Sansibar - die problematische Trauminsel
27. März 2005Sansibar im Januar 2001: Überall auf der halb-autonomen Inselgruppe ziehen Demonstranten durch die Straßen. Sie wollen das Ergebnis der Wahl im Herbst zuvor nicht anerkennen und verlangen Neuwahlen. Die Regierungspartei Chama cha Mapinduzi, kurz CCM, habe bereits zum zweiten Mal nur durch massive Beeinflussungen gewonnen. Der eigentliche Gewinner von Sansibar sei die CUF, die Civic United Front.
Ausländische Beobachter bestätigen den Vorwurf der unfairen Wahlen. Aber die Polizei geht hart gegen die Demonstranten vor. Die Bilanz: Dutzende von Todesopfern, verschreckte Touristen und gestrichene Entwicklungshilfe aus Europa. Immerhin bewirkte der Druck von außen und auch von innen einen Dialog zwischen den zerstrittenen Parteien und friedliche Nachwahlen in einem Teil der Inselregion.
Unruhestifter vor Tansania
Nun stehen in einem halben Jahr die nächsten Wahlen an - und schon sind neue Unruhen ausgebrochen: Nach Parteiveranstaltungen von CCM und CUF gingen die politischen Anhänger mit Stöcken und Steinen aufeinander los, zwölf Menschen wurden verletzt. Jede Partei schiebt dabei der anderen die Schuld in die Schuhe.
Seif Sharif Hamad, der Präsidentschaftskandidat der oppositionellen CUF, beschuldigt die Regierung, auch die Polizei für ihre Ziele einzusetzen: "Die Situation auf Sansibar ist in diesen Tagen vergleichbar mit Südafrika während der Apartheid. Die Polizei verhaftet mitten in der Nacht Mitglieder meiner Partei und misshandelt sie auf der Polizeistation", sagt Hamad. Er habe die internationale Gemeinschaft über die Zustände auf Sansibar informiert und sie gewarnt, "sich nicht von den schönen Worten von Sansibars Präsident Karume täuschen zu lassen."

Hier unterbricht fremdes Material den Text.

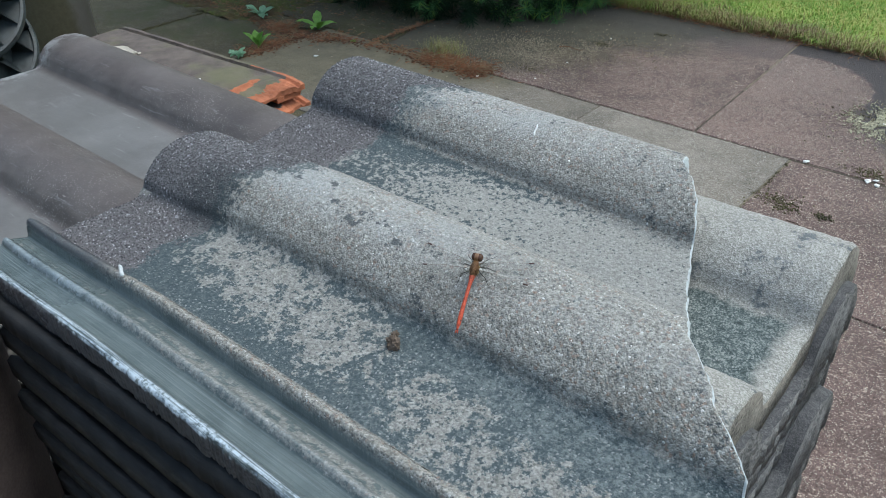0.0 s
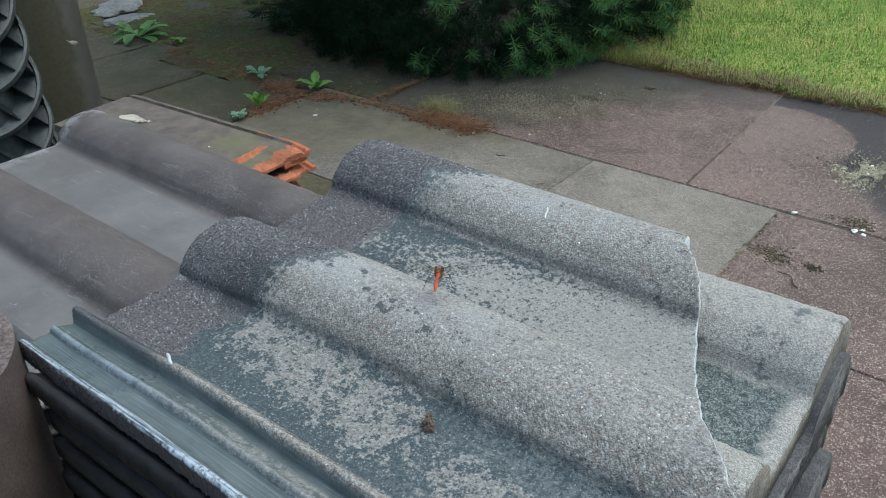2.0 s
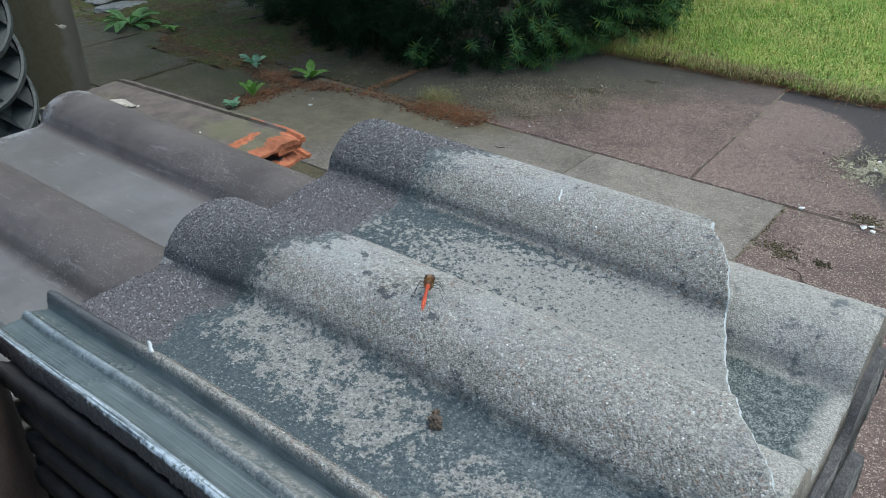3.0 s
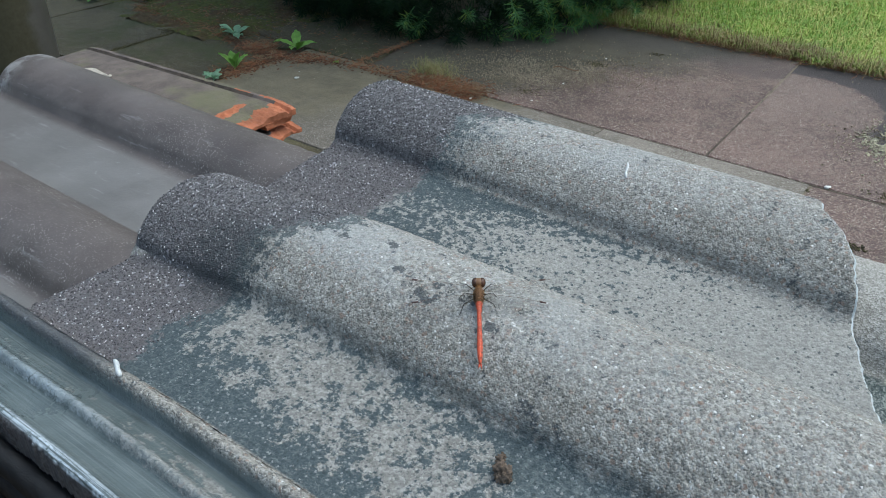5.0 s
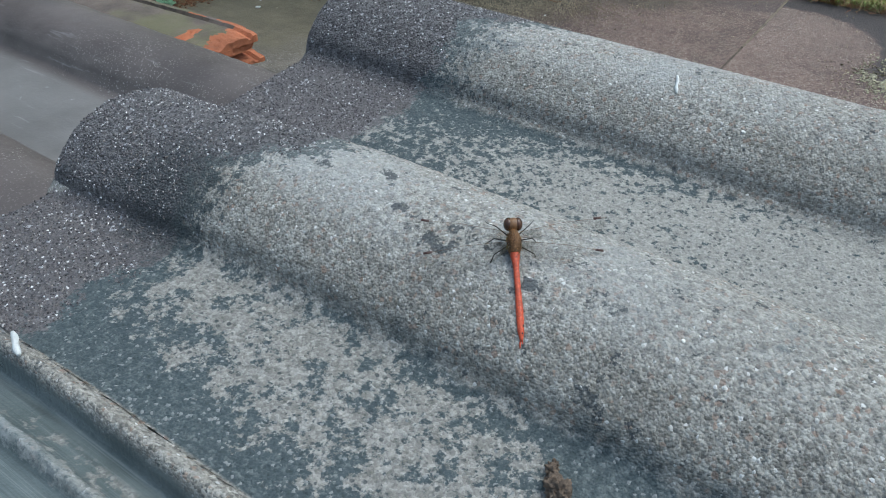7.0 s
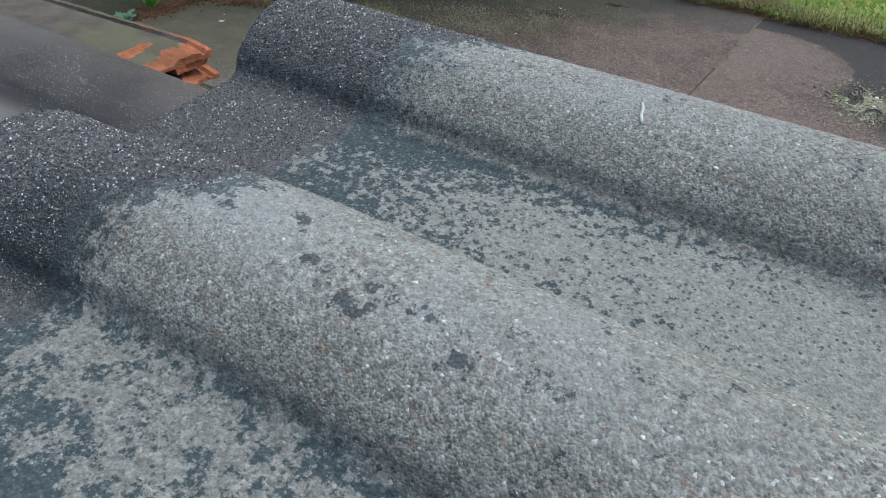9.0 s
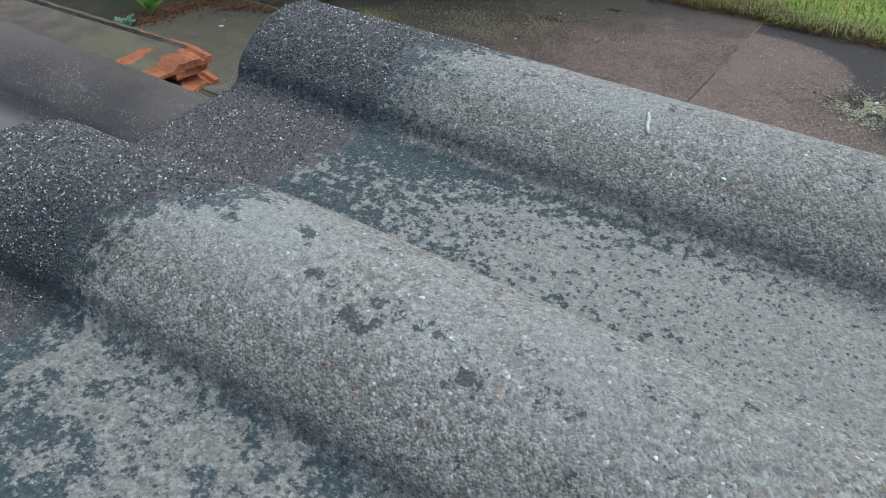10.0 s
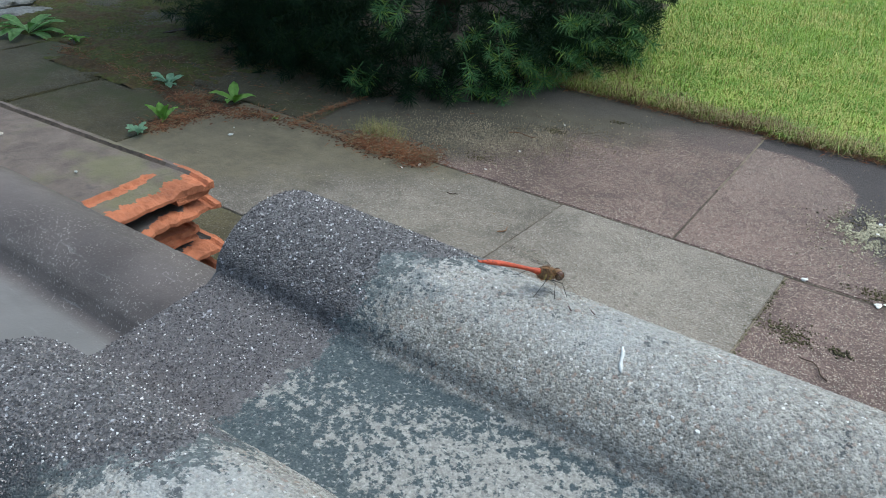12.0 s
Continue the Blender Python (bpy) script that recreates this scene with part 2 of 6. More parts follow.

Die Regierung streitet die Vorwürfe offensiv ab. In seiner jüngsten Presseerklärung sagte Präsident Karume, er habe keine Angst vor ausländischen Wahlbeobachtern. Sie sollten nur kommen und sich ein Bild von dem Maß der Demokratie auf Sansibar machen.
Neues Wahlverfahren
Die internationale Gemeinschaft hat sich nach dem Debakel vor fünf Jahren intensiv um bessere Bedingungen für die nächsten Wahlen bemüht. Daran mitgearbeitet hat Reinholf Einloft aus dem Büro der Friedrich-Ebert-Stiftung in Dar es Salaam: "Wir haben in Sansibar - darin ist auch die Bundesrepublik indirekt beteiligt - ein neues Wahlverfahren finanziert, das elektronisch gesteuert ist, damit die Wahlbeeinflussung technisch gemindert werden kann. Jetzt muss sich jeder einschreiben, sein Passbild und Fingerabdrücke nehmen lassen, damit nicht mehr so groß geschoben werden kann."
Trotzdem werfen sich CCM und CUF jetzt schon gegenseitig vor, den Einschreibungsprozess zu verfälschen. Recht damit haben wahrscheinlich beide, sagt Reinhold Einloft. Denn beide Parteien sind bereit, alle möglichen Mittel einzusetzen, um an die Macht zu kommen beziehungsweise sie zu verteidigen.
Unabhängigkeit als Ziel
Dabei geht es in Sansibar nicht um einen Kampf der Ideologien. Sowohl CCM wie auch CUF sind, wie die überwiegende Mehrheit der Bevölkerung, muslimisch geprägt. Der eigentlich Streitpunkt ist die Frage der Unabhängigkeit Sansibars, zu dem neben der Hauptinsel auch die Insel Pemba und weitere kleine Inseln gehören. Bereits heute agiert Sansibar weitgehend autonom vom Festland Tansanias. Es ist zwar in der Unionsregierung vertreten, und der sansibarische Präsident ist zugleich Vizepräsident von Tansania, trotzdem hat Sansibar eine eigene Verfassung, ein eigenes Parlament und seit einem Jahr - auf Initiative der Regierungspartei CCM - sogar eine eigene Fahne. Die CUF aber will mehr: Sie möchte Sansibar als eigenständigen Staat etablieren.